I don’t often quote poetry in reviews because it doesn’t translate well, but here’s an exception, because it’s perfect:
“Imagine a girl, not yet trouble”
Hear me out. It’s preceded by a snatch of Negro spiritual—“Wade in the water [...] God’s gonna trouble the water”—and followed by the story of a young girl’s baptism. It’s the first line of Wilkinson's first lyrical poem in the collection (the very first is a prose poem, elegant in its own way, but for my money Wilkinson’s lyric, compressed sensibility is outstanding), and it pretty much immediately sold me on this collection. These six words, two bars of 3/4 time, musical in rhythm and sound, contain a world of sorrow. And I’m not just talking about that amazing line break.

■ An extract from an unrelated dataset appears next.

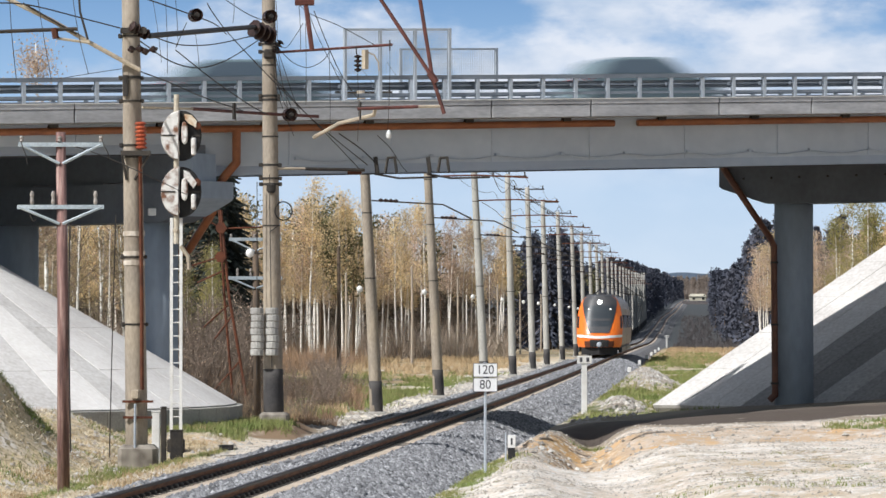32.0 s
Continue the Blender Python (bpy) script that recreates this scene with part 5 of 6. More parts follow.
def far_woods():
    r = random.Random(5)
    lo = [clump(90 + k, 12.5, 900, 0.26) for k in range(5)]
    spots = []
    for k in range(720):
        side = -1 if k % 2 else 1
        d = 590 + 710 * r.random() if side < 0 else 405 + 895 * r.random() ** 1.3
        edge = 6.8 if side < 0 else 12.6 if d > 560 else 14.5
        spots.append((float(line_x(d)) + side * (edge + 15 * r.random() ** 1.6), d, r.uniform(0.80, 1.05) if side < 0 else r.uniform(0.70, 0.95) * (1.25 if d < 520 else 1.0)))
    for k in range(230):
        d = 585 + 700 * r.random()
        spots.append((float(line_x(d)) - 5.9 - 2.6 * r.random(), d, r.uniform(0.9, 1.06) + (0.08 if d > 750 else 0)))
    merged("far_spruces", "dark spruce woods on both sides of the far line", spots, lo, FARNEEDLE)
    lo = [clump(96 + k, 12.5, 420, 0.42) for k in range(4)]
    spots = []
    for k in range(800):
        d = 1300 + 1700 * r.random()
        side = -1 if k % 2 else 1
        spots.append((float(line_x(d)) + side * ((6.0 if side < 0 else 15) + 24 * r.random() ** 1.5), d, r.uniform(0.75, 1.05)))
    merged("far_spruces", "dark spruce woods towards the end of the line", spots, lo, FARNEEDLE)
    lo = [birch(120 + k, 13, 400, 0.30) for k in range(3)]
    spots = [(float(line_x(d)) + r.uniform(-70, 90), d, r.uniform(0.95, 1.3)) for d in [2500 + 760 * r.random() for k in range(420)]]
    merged("far_birches", "brown leafless woods across the end of the line", spots, lo, BROWNWOOD)
    spots = [(r.uniform(-60, -8) * (d / 330), d, r.uniform(0.85, 1.1)) for d in [330 + 90 * r.random() for k in range(120)]]
    merged("deep_woods", "brown birch woods behind the forest edge", spots, lo, LEAF)
    low = [clump(140 + 2 * k, 7.5, 700, 0.20) for k in range(4)]
    spots = [(r.uniform(-60, 5) * (d / 330), d, r.uniform(0.7, 1.1)) for d in [338 + 60 * r.random() for k in range(190)]]
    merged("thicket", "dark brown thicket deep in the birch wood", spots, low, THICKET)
    spots = [(r.uniform(36, 85) * (d / 330), d, r.uniform(0.75, 1.0)) for d in [330 + 90 * r.random() for k in range(110)]]
    merged("deep_woods", "brown birch woods behind the far bank", spots, lo, LEAF)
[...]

We’re asked to imagine a girl before puberty, before—from the perspective of the male gaze and the mothers who force themselves into that gaze as a “protective” measure—she enters a time of such objectification that she becomes identified, to her community and herself, as sexual currency. We learn later in the collection what gauntlets of sexual harassment and violence Wilkinson survived (it’s bad!), but we get a glimpse, here, of what a young girl is before her community turns her into a siren, temptress, slut, or ice queen: a young girl. I found this line heart-breaking, and delightfully deft. The poem’s glimpse of baptism as a rite of passage initiating young girls into a man’s world is the gentlest punch in the face, and I love it so much.
And the entire collection has this delicate sensibility and light touch. It recalls a rural childhood in Kentucky and experiences that are essential to defining what it is to be a black woman in that space. “Black Body,” an eloquent prose poem (and one of the best I’ve ever read), is a powerful container for the grief, alienation, self-loathing, self-love, and compassion that exist together there, highlighting the limitlessness of fertility and creativity. Wilkinson’s movement between short-line lyrical poems and blocky prose poems is beautifully adept, and the shifts in register and form evoke both her complex inner life and the adjustments Black southerners have to make in tone and body language to live in the south.
Rural southern life is always connected to agriculture and kitchen scenes—prove me wrong. This collection touches both, but finds a home in domestic scenes at the stove, at the kitchen table, at supper. I loved “O Tobacco,” a paean to the crop that fed and clothed generations of families in the south. Effortless, trim evocation of the familiar (to me, a fellow southern Appalachian) smells and sights of barn lofts, drying tobacco, hard-packed dirt floors. But the kitchen scenes are where Wilkinson settles, watching her grandmother can, pickle, simmer, knead, chop, and fry. Her images are so crisp you smell them. These scenes stretch out on either side, as Wilkinson herself learns to cook, and learns how it feels and what it can mean to cook for your family, and as she reaches back along matrilineal lines, cooking under the watchful gaze of her grandmother and great-grandmothers, their ghosts both speaking and mute. These poems are philosophical in their treatment of enslaved ancestors (of whom she knows a few important bits and pieces), and the power she draws from their stories, but grounded in concrete movements and images.
It’s such a wide-ranging book, in style and thematic material, and it manages to really be excellent on every page. Please go buy this book (from your local indie bookstore)!